## GOAL OF THE EXERCISE
Copy every line of the data in which the word "Blender" occurs.

## SUPPLIED MATERIAL
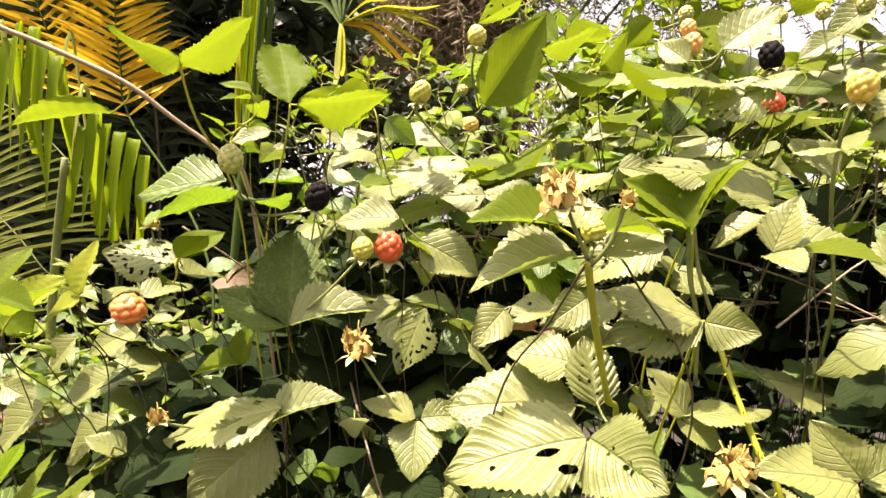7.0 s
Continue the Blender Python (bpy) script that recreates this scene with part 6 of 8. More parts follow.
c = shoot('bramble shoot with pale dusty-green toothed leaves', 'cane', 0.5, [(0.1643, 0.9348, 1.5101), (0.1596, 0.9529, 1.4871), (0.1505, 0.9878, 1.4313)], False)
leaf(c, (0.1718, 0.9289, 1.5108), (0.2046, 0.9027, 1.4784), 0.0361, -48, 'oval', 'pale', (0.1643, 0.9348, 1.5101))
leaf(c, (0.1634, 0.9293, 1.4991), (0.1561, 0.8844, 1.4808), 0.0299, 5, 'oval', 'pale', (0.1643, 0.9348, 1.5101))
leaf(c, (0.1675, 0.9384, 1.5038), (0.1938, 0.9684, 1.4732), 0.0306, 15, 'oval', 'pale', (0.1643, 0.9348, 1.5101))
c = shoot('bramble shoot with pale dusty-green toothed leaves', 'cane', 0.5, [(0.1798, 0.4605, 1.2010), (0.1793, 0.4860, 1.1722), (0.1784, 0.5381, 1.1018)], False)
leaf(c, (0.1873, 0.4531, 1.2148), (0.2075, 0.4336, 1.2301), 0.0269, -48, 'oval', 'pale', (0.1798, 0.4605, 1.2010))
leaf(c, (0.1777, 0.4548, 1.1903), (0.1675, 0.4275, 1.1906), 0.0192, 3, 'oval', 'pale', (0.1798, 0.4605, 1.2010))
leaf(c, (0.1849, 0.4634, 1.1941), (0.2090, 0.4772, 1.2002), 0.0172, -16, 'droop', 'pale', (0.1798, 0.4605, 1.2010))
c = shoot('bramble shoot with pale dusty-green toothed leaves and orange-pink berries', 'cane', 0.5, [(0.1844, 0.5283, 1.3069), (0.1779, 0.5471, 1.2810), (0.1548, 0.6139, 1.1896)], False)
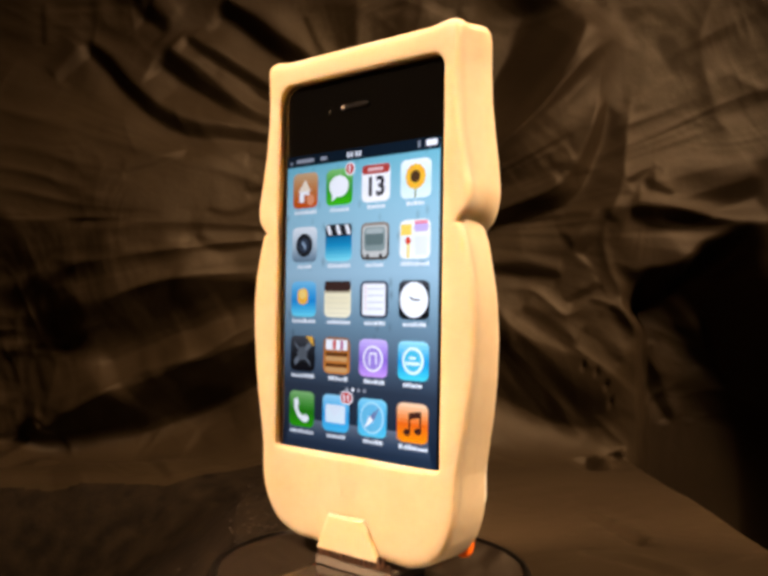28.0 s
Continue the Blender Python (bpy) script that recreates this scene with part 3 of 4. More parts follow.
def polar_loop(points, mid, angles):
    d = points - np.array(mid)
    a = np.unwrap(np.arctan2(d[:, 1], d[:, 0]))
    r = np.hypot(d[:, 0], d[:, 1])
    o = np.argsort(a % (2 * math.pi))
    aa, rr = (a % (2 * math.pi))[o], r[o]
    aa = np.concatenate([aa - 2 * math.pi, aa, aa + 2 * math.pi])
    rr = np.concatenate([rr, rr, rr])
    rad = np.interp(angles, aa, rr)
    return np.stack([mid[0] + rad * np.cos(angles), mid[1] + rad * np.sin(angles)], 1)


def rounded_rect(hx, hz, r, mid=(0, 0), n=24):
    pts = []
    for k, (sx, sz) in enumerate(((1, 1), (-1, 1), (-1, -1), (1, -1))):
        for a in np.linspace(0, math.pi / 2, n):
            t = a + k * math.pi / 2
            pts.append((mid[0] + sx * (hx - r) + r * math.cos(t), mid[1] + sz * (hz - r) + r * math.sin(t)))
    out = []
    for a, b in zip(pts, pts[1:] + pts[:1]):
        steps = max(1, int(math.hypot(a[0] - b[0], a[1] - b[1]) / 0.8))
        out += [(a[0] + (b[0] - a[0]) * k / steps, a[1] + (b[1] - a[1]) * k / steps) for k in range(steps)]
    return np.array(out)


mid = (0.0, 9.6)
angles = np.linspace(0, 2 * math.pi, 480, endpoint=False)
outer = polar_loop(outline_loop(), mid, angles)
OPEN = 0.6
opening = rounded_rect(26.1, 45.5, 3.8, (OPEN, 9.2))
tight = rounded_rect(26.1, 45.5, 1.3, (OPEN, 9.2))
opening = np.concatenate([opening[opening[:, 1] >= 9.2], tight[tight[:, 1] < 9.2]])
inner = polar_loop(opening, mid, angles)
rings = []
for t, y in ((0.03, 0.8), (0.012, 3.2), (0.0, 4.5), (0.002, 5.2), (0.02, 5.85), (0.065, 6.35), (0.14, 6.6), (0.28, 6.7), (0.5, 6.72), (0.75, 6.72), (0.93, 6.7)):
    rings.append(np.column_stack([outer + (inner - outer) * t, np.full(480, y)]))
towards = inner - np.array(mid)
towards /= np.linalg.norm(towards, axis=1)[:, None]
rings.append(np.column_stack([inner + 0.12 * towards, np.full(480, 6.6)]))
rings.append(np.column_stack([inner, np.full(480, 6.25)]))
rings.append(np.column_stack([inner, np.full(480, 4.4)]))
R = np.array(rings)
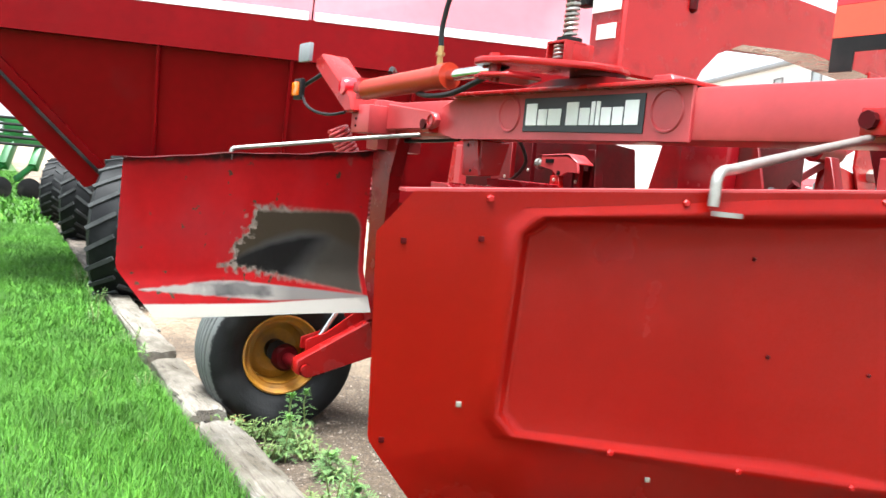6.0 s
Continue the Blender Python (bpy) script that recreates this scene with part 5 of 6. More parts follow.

## RESPONSE FOR THIS EXERCISE
Continue the Blender Python (bpy) script that recreates this scene with part 6 of 8. More parts follow.
Continue the Blender Python (bpy) script that recreates this scene with part 3 of 4. More parts follow.
Continue the Blender Python (bpy) script that recreates this scene with part 5 of 6. More parts follow.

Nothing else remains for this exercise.